En nuestro itinerario descubrimos muy pocas viviendas, por lo que inferimos un número reducido de habitantes en la localidad. Solo aquellos que desarrollan allí el trabajo de campo, que se dedican con exclusividad a la cría de animales, o a la agricultura, y que toleran las inclemencias del tiempo, teniendo en cuenta que la mayor parte de las faenas se efectúa en espacios exteriores.
Historias, anécdotas, recuerdos…
Casi al final del camino, una casita de dos aguas, que lucía enhiesta, muy típica en esas regiones, nos cautivó enseguida, rodeada de árboles, cercada por alambrados. Imaginaba yo un enorme anecdotario, un bagaje de historias en su interior, hasta que la presencia de un campesino, que con determinación se acercaba a nosotros, me arrancó de mis pensamientos, nos saludó y enseguida iniciamos con él un diálogo interesante y ameno, en el que nos refirió que había vivido prácticamente siempre en el distrito, que se había mudado por un breve lapso de tiempo a la ciudad, pero, indefectiblemente su amor por el terruño superó toda expectativa de cambiar de vida.
Al presentarnos, descubrimos que mantenía un vínculo con parientes de mi padre.

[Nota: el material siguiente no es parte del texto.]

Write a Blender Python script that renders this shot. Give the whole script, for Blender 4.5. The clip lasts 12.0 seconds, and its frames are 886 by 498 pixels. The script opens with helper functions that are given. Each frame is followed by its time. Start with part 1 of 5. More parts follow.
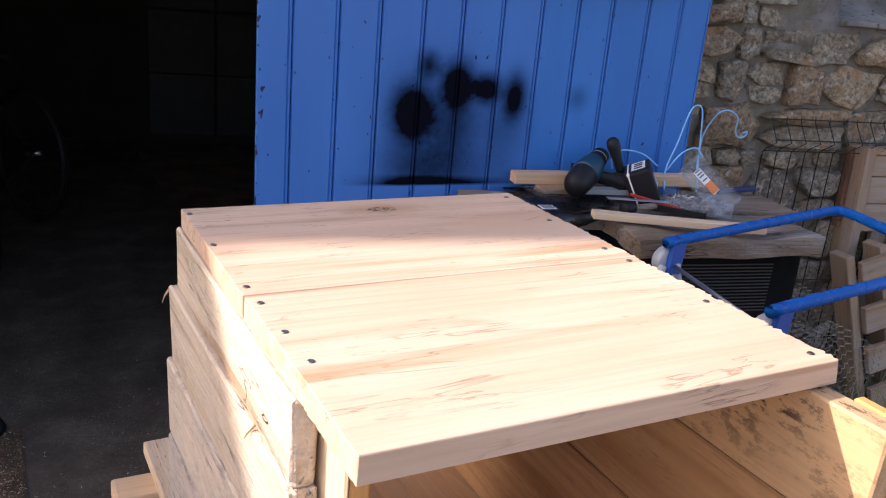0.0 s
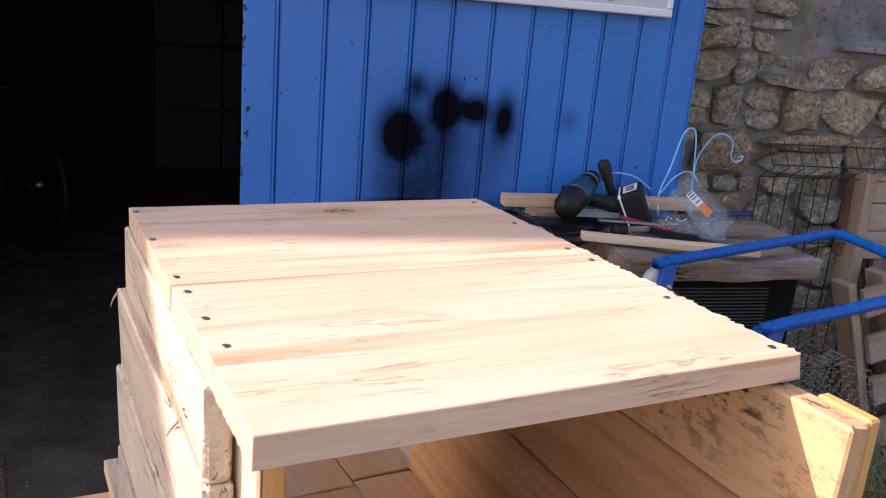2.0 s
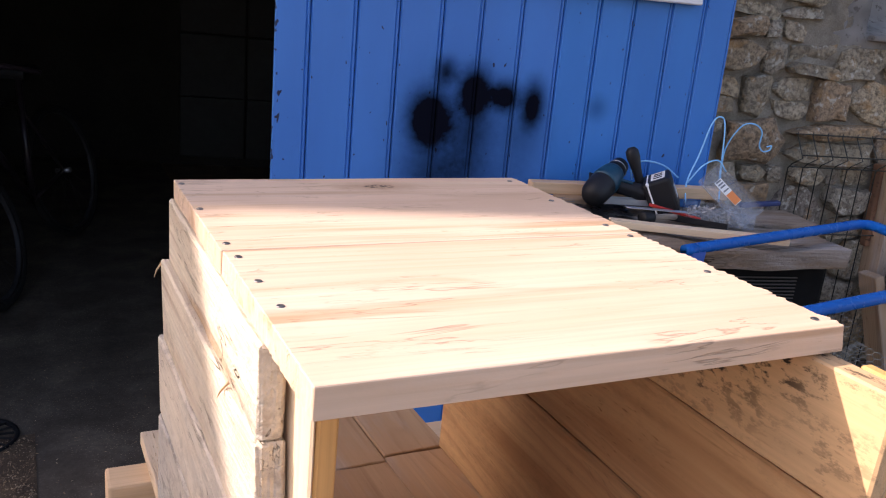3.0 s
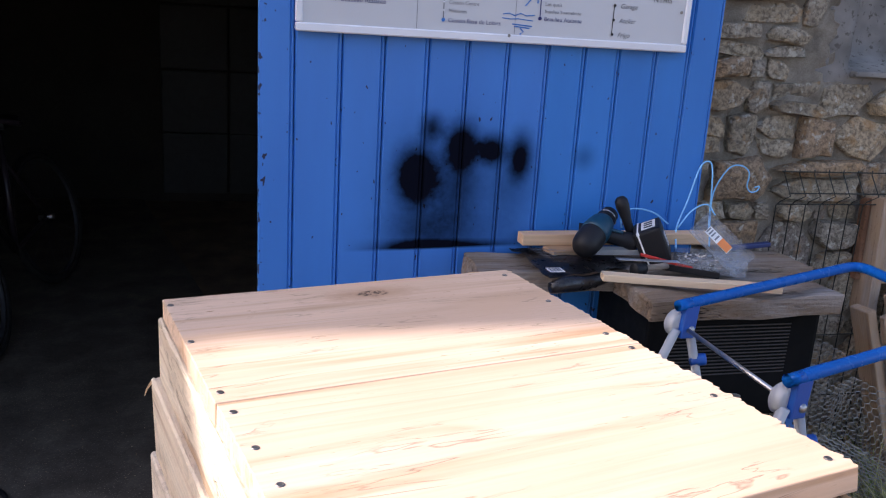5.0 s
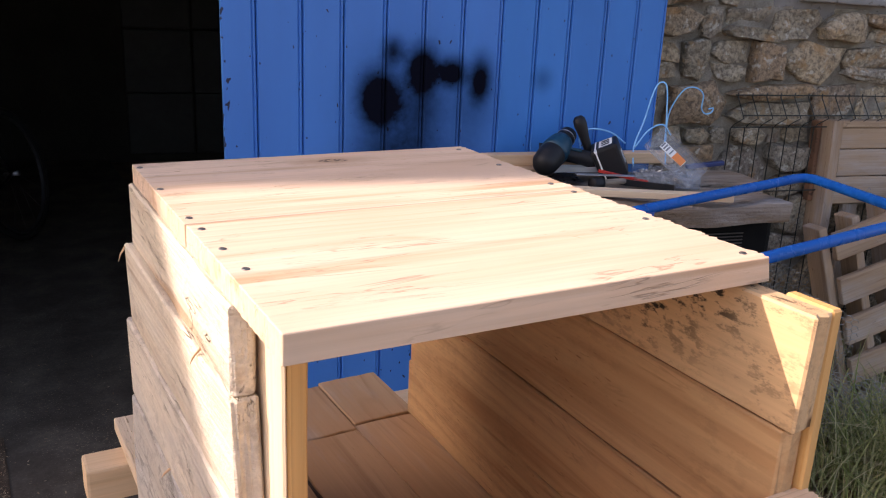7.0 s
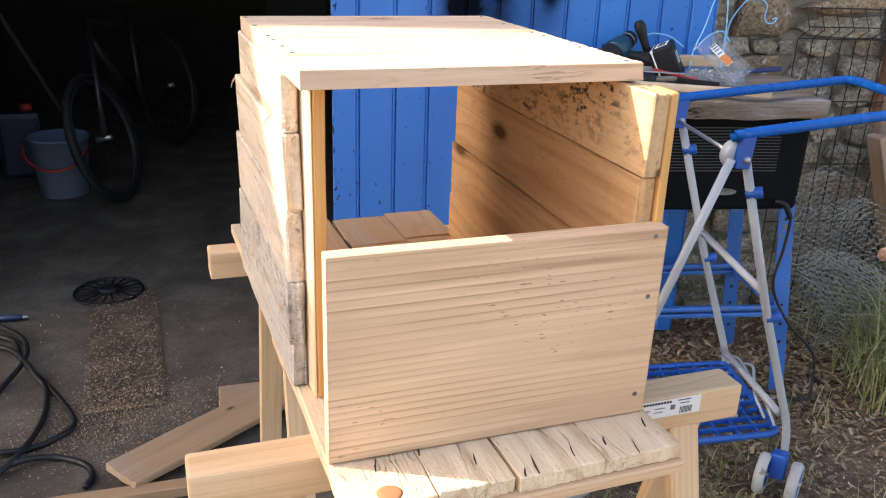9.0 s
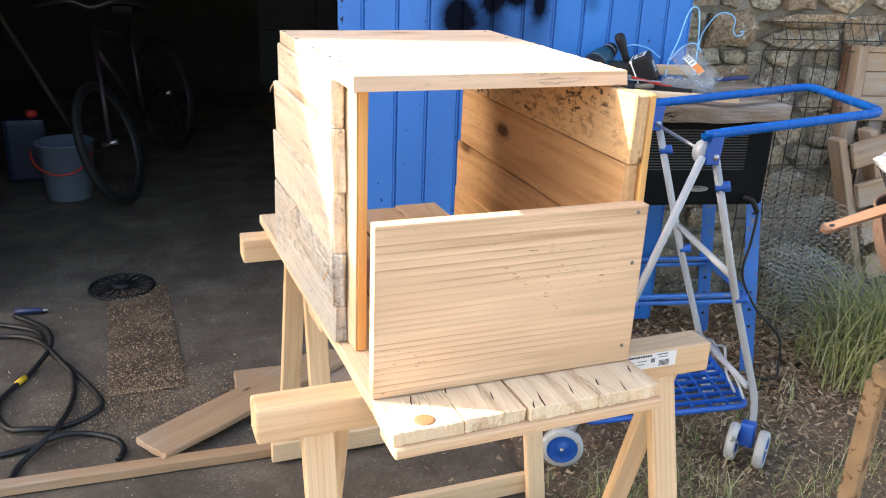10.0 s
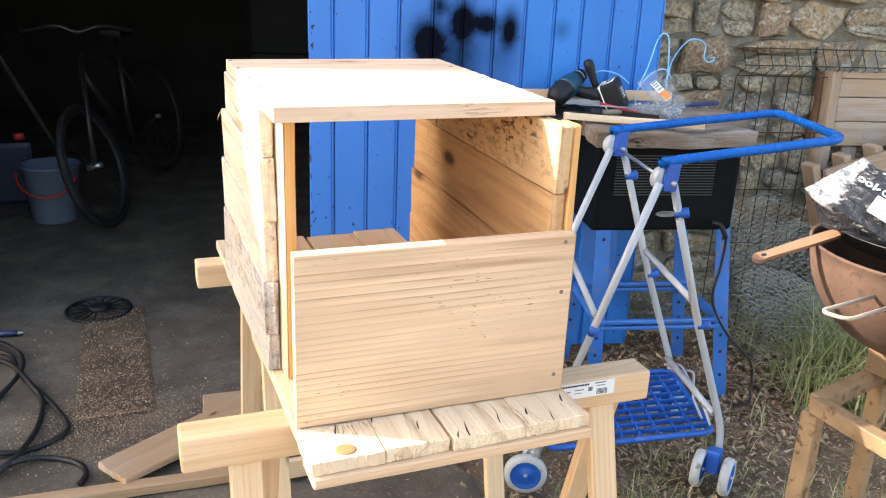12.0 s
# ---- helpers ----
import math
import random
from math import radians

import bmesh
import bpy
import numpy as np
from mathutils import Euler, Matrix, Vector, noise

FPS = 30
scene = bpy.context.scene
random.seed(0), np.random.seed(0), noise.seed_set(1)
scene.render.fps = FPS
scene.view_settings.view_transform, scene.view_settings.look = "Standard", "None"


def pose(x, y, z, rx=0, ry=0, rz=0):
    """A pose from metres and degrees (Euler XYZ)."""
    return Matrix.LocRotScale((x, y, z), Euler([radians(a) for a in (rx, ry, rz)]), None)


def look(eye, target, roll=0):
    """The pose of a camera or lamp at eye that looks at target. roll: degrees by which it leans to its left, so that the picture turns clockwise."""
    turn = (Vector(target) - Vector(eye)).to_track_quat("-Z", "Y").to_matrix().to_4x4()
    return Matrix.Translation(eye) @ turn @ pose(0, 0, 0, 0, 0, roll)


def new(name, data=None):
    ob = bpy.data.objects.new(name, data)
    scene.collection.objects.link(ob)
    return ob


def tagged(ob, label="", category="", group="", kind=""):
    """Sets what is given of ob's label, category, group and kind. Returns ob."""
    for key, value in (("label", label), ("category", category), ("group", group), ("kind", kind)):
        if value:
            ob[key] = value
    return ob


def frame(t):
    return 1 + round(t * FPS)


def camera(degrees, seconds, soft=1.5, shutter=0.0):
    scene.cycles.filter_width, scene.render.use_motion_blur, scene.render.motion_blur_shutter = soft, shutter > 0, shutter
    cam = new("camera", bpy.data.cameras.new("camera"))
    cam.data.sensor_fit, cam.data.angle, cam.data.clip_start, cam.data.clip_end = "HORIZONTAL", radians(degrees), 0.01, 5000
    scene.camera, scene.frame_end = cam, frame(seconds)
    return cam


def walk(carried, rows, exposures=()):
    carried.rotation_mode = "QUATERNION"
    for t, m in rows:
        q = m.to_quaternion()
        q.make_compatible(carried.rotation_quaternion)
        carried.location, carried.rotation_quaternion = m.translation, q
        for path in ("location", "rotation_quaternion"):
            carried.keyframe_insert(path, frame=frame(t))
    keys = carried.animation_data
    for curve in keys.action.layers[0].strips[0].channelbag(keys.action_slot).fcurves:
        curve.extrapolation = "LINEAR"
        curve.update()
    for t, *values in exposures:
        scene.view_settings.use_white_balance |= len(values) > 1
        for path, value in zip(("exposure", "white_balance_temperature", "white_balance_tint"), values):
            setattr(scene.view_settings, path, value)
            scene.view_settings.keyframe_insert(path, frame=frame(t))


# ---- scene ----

Con amabilidad y gentileza nos invitó a su casa, donde pasaba sus horas disfrutando de mucha paz, de un silencio solo interrumpido por el dulce piar de aves, el ladrido de los perros; o el paso ocasional por el camino de algún vehículo de la zona, o de visitantes mundanos, ávidos muchas veces por alejarse del ruido implacable que genera la urbe. Su caballo y su perro eran sus más leales compañeros. Una de sus mayores distracciones era la fabricación de aperos y guascas, instalado en un pequeño taller que orgullosamente nos presentaba, y cuya tarea desempeñaba con extrema minuciosidad.
Inevitablemente le hice mención a la casita tan encantadora a mi vista y a la que para ese entonces ya le había tomado varias fotografías; me respondió que en otros tiempos había sido el hogar de una de mis tías. Inmediatamente los recuerdos asaltaron mi alma, recuerdos de otras épocas, cuando íbamos con papá, cuando seguramente los recuerdos a él también lo invadían y lo colmaban de esa sensación tan extraña que es la nostalgia, fusión de pena por la ausencia, por la lejanía, y de deleite por haberlo podido vivir. Casi todo se repite, siempre.
Y así se repetiría tiempo después nuestra visita, imposible regresar a la ciudad sin ese anhelo de volver, e imposible no concretarlo.
Texto y fotografía: Nélida Claudina Delfín
Me gusto el articulo, hermosas descripciones. Muestra los encantos de los espacios rurales, que generalmente no sabemos descubrir. Me trajo recuerdos de mi niñez. Gracias
Una belleza el texto. Parece que lo estás viendo. Felicitaciones Claudina. Texto y fotografías. Buenísimo. Gracias Sonia.